31 January 2011
Secretary-General
SG/SM/13377
AFR/2108
ENV/DEV/1185

Department of Public Information • News and Media Division • New York

Land Degradation ‘A Tide of Death’, Secretary-General Tells

 

Dryland Policy Alliance, Calling for Reversal of Trend

 


Following are UN Secretary-General Ban Ki-moon’s remarks to the Dryland Policy Alliance, in Addis Ababa, Ethiopia, on 30 January:


Thank you, Professor [Jeffrey] Sachs, for your kind introduction.


These days, whenever I get together with people to discuss sustainable development — as I did just last week on the green economy — I talk about what I call the 50-50-50 challenge.  How can we reduce greenhouse gas emissions by 50 per cent while feeding and nurturing a human population that in 2050 will be 50 per cent larger than today?


Will the 9 billion people who will inhabit this planet in 2050 have the opportunity to thrive?  Or will they see their world descend into chaos as climate change accelerates, ecosystems decline and resources become ever more scarce?


This is the fundamental question of sustainable development.  It is particularly relevant to drylands, where both the soils and the people are among the world’s most vulnerable.  And it is especially pertinent to Africa.


Land degradation spreads each year.  It is a tide of death.  The loss of productive land is devastating to communities and to nations.  If we are to meet the 50-50-50 challenge we must reverse this trend.  I therefore commend the Drylands Initiative launched by the Millennium Development Goals Centre and the Community for Eastern and Southern Africa.


Reducing poverty and increasing productivity in drylands is not just important for people’s well-being.  It is essential for the stability and sustainable development of the region and the continent.  I will closely watch the outcomes of your initiative, and so too will the members of the High-Level Panel on Global Sustainability that I established last year to feed into the intergovernmental preparations for the 2012 Conference on Sustainable Development.


Our world is very different than it was at the time of the first Earth Summit.  Then we were just glimpsing the emerging challenges of climate change, desertification, land degradation and the loss of species.  Today, many of those concerns have become urgent, with considerable implications for the Millennium Development Goals.
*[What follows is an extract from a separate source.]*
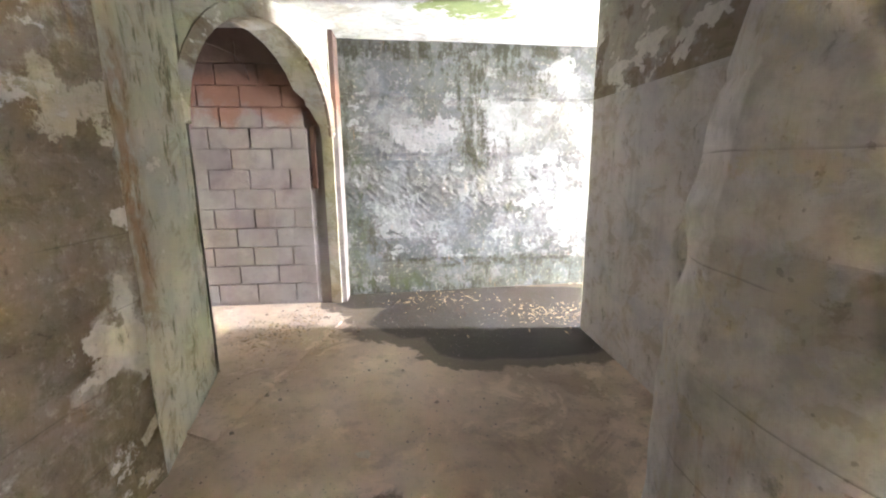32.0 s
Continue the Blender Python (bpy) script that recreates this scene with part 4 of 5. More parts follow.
pier = sheet("wall_start_pier", pier_path[::-1], steps(0, 2.5, 0.04), M_PIER, 0.12, 0.012, {
    # Left face, x under 3.67, made paler than the front.
    "wash": lambda s, x, y, z: 0.08 - 0.34 * on_pier(PIER_BARE, x, y, z) + 0.25 * on_pier(PIER_PALE, x, y, z) + (0.2 if x < 3.67 else 0.0),
    "flake": lambda s, x, y, z: -0.02 - 0.25 * on_pier(PIER_BARE, x, y, z) + 0.15 * on_pier(PIER_PALE, x, y, z) + (0.12 if x < 3.62 else 0.0),
    "algae": lambda s, x, y, z: 0.3 * gauss(x, 3.68, 0.1) + 0.2,
}, shape=lambda q: -0.012 * gauss(q.z, 0.64, 0.012) - 0.012 * gauss(q.z, 1.52, 0.012) - 0.012 * gauss(q.z, 1.66, 0.01) - 0.012 * gauss(q.z, 0.25, 0.012))
structure(pier, "concrete pier face with brown plaster patches", "wall")
right = sheet("wall_start_right", line((4.68, -2.1), (4.40, 1.75)), steps(0, 2.5, 0.05), M_TANWALL, 0.4, 0.012, {"wash": lambda s, x, y, z: 0.12, "flake": lambda s, x, y, z: -0.1, "mould": lambda s, x, y, z: 0.1, "algae": lambda s, x, y, z: 0.2}, shape=lambda q: -0.09 * gauss(q.y, 1.74 + 0.03 * noise.noise(Vector((0, 0, q.z * 5))), 0.06))
structure(right, "tan plastered concrete wall with vertical stains", "wall")

# ---- end room ----
E0, E1 = (18.50, 12.72), (19.95, 10.12)
EAST_CREAM = [(0.16, 0.82, 0.81, 0.84, 0.11), (0.19, 1.06, 0.75, 0.81, 0.13), (0.07, 0.38, 1.28, 0.05, 0.12), (1.14, 1.71, 1.59, 0.84, 0.18), (0.65, 1.93, 1.4, 1.41, 0.12), (0.23, 1.46, 0.55, 1.42, 0.03), (1.91, 0.84, 1.89, 0.33, 0.04), (1.85, 1.85, 1.99, 1.78, 0.03), (2.42, 1.72, 2.72, 1.76, 0.02), (2.89, 0.26, 3.02, 0.34, 0.02), (2.65, 1.96, 2.76, 1.73, 0.02)]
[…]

The Earth Summit provided a vision for achieving the economic, social and environmental pillars of sustainable development.  It also provided important elements of the multilateral machinery we need for a sustainable future — including the three “Rio conventions”, on climate change, desertification and biodiversity.


But we have yet to see comprehensive and coherent action — and, more importantly, results.  We have seen considerable economic growth in the past two decades, particularly in the emerging economies.  Hundreds of millions of people have risen from poverty — in Asia, Latin America and, increasingly, in Africa.  But if we are to sustain these benefits and bring them to hundreds of millions more, economic growth must be balanced with respect for the human and natural capital that is its foundation.
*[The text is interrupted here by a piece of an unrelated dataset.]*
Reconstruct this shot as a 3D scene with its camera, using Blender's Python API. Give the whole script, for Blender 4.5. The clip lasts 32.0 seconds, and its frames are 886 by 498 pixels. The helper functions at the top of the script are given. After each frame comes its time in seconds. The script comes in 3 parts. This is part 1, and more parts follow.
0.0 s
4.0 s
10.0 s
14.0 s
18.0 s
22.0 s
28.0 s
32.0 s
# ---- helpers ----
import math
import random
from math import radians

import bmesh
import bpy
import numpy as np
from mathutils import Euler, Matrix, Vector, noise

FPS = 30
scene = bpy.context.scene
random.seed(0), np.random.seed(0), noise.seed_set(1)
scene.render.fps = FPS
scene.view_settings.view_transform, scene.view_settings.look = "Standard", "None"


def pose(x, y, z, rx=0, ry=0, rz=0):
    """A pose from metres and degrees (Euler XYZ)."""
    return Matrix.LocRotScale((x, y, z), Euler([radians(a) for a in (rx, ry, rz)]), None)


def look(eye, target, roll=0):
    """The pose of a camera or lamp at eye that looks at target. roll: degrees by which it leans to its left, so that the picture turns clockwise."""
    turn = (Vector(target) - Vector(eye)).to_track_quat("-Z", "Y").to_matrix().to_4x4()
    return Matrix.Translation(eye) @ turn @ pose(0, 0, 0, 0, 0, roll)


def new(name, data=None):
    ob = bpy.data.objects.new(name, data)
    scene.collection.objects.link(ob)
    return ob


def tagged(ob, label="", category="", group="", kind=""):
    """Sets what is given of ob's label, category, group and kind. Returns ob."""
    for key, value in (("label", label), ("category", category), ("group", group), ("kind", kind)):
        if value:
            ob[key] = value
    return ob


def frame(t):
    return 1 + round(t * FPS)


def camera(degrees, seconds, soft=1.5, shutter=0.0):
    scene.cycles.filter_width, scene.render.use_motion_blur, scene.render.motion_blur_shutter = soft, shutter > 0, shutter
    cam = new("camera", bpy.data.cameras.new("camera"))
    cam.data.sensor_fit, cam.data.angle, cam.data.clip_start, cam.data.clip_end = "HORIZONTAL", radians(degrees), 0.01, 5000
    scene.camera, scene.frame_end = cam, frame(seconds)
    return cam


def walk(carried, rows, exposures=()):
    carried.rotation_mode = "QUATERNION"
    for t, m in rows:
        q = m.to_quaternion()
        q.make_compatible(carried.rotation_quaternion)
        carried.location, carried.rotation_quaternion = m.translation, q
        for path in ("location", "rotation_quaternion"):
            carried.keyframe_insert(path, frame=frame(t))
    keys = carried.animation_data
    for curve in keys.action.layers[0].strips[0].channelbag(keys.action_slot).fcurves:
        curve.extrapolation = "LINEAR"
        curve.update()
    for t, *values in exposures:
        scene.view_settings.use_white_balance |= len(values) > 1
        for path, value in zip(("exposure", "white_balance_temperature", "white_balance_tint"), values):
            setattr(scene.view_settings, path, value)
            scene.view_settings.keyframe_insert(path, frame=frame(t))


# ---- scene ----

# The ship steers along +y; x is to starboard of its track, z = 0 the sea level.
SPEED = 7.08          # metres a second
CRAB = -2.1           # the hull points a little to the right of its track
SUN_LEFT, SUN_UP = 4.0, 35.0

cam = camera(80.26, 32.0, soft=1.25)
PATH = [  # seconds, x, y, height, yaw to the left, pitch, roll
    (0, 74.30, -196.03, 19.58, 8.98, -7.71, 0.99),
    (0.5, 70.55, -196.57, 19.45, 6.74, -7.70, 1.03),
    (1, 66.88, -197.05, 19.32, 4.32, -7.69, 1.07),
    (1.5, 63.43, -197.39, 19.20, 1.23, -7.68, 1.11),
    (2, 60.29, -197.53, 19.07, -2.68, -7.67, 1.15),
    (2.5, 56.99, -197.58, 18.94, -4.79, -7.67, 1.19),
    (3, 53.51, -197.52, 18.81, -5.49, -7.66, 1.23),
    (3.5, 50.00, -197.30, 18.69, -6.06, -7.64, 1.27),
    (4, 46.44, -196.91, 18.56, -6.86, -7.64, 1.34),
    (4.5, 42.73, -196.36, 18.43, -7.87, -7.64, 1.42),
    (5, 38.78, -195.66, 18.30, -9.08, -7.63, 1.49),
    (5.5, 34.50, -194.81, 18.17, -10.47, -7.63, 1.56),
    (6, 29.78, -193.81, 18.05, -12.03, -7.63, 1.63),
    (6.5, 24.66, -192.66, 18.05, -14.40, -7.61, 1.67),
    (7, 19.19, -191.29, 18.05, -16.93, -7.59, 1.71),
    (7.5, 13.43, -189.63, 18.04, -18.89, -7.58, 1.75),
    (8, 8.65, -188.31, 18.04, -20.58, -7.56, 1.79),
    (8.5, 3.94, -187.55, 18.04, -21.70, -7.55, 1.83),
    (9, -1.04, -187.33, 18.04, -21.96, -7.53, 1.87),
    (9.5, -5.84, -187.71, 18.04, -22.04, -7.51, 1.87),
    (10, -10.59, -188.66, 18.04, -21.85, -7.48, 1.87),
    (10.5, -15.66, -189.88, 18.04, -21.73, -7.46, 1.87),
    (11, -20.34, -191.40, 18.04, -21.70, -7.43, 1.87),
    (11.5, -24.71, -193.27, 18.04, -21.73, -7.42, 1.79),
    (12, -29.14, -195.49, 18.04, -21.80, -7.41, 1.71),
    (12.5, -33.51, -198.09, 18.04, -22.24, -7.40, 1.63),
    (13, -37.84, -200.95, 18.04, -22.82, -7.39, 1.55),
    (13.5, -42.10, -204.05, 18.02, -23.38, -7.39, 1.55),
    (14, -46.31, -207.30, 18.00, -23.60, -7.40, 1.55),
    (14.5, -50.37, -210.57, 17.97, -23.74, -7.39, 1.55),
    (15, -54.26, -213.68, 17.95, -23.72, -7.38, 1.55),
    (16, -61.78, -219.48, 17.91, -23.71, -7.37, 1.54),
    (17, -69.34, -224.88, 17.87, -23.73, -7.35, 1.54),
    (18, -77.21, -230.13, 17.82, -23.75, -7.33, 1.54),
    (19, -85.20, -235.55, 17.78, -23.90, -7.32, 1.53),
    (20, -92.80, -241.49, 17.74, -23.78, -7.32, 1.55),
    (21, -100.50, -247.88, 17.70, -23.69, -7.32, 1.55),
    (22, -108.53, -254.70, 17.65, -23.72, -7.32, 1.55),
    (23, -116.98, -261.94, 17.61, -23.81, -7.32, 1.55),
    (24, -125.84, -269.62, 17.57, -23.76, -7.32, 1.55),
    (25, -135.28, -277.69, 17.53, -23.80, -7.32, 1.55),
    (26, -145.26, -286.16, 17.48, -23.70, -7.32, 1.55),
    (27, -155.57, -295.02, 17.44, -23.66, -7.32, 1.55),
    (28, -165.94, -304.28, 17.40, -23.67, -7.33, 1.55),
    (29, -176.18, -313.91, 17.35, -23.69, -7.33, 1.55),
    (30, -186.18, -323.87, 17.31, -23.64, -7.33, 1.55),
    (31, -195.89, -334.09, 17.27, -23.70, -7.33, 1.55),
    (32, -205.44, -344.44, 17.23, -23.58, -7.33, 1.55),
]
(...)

Here we are in Ethiopia’s beautiful mountain capital.  For much of the world, Ethiopia was once a byword for hunger, famine and suffering.  A degraded environment played a significant role.  But you know, and I know, that this picture is changing.  Once denuded hillsides are sprouting new growth.  Millions of Ethiopians have planted more than a billion trees.


Ethiopia’s experience underscores my core message for this meeting: we can meet this challenge.  We can do so if we invest in the most vulnerable, the hardest to reach.  It is there that we will see the biggest return for our investment.


Let us shine a particular focus on pastoralists.  Their culture and traditions are under threat across the continent.  This is not just an injustice, it is a waste of precious resources.


Second, let us invest in dryland soils to secure the food and nutrition security of Africa.  Let us scale up and disseminate the good practices and policies that Governments and communities are developing in partnership with the United Nations and bodies such as the Millennium Development Goals Centre.


Third, let us recognize the value in every piece of land in Africa and invest in those who tend the land — especially the women who produce most of the continent’s food.  We are still at the dawn of the Decade of African Women.  Let us make it a decade of triumph and progress.  Let us invest in women’s health, education and fundamental rights so we can achieve the Millennium Development Goals.


Our planet is under growing strain.  Land degradation and desertification provide some the most vivid and dramatic evidence.  We need a fundamental transformation in how we mange our natural assets, a practical, twenty-first century model of development that connects the dots between poverty reduction, climate change, food, water and energy security.


By investing wisely in all the elements of sustainable development, we can reverse land degradation, reduce poverty and give hope and opportunity to all.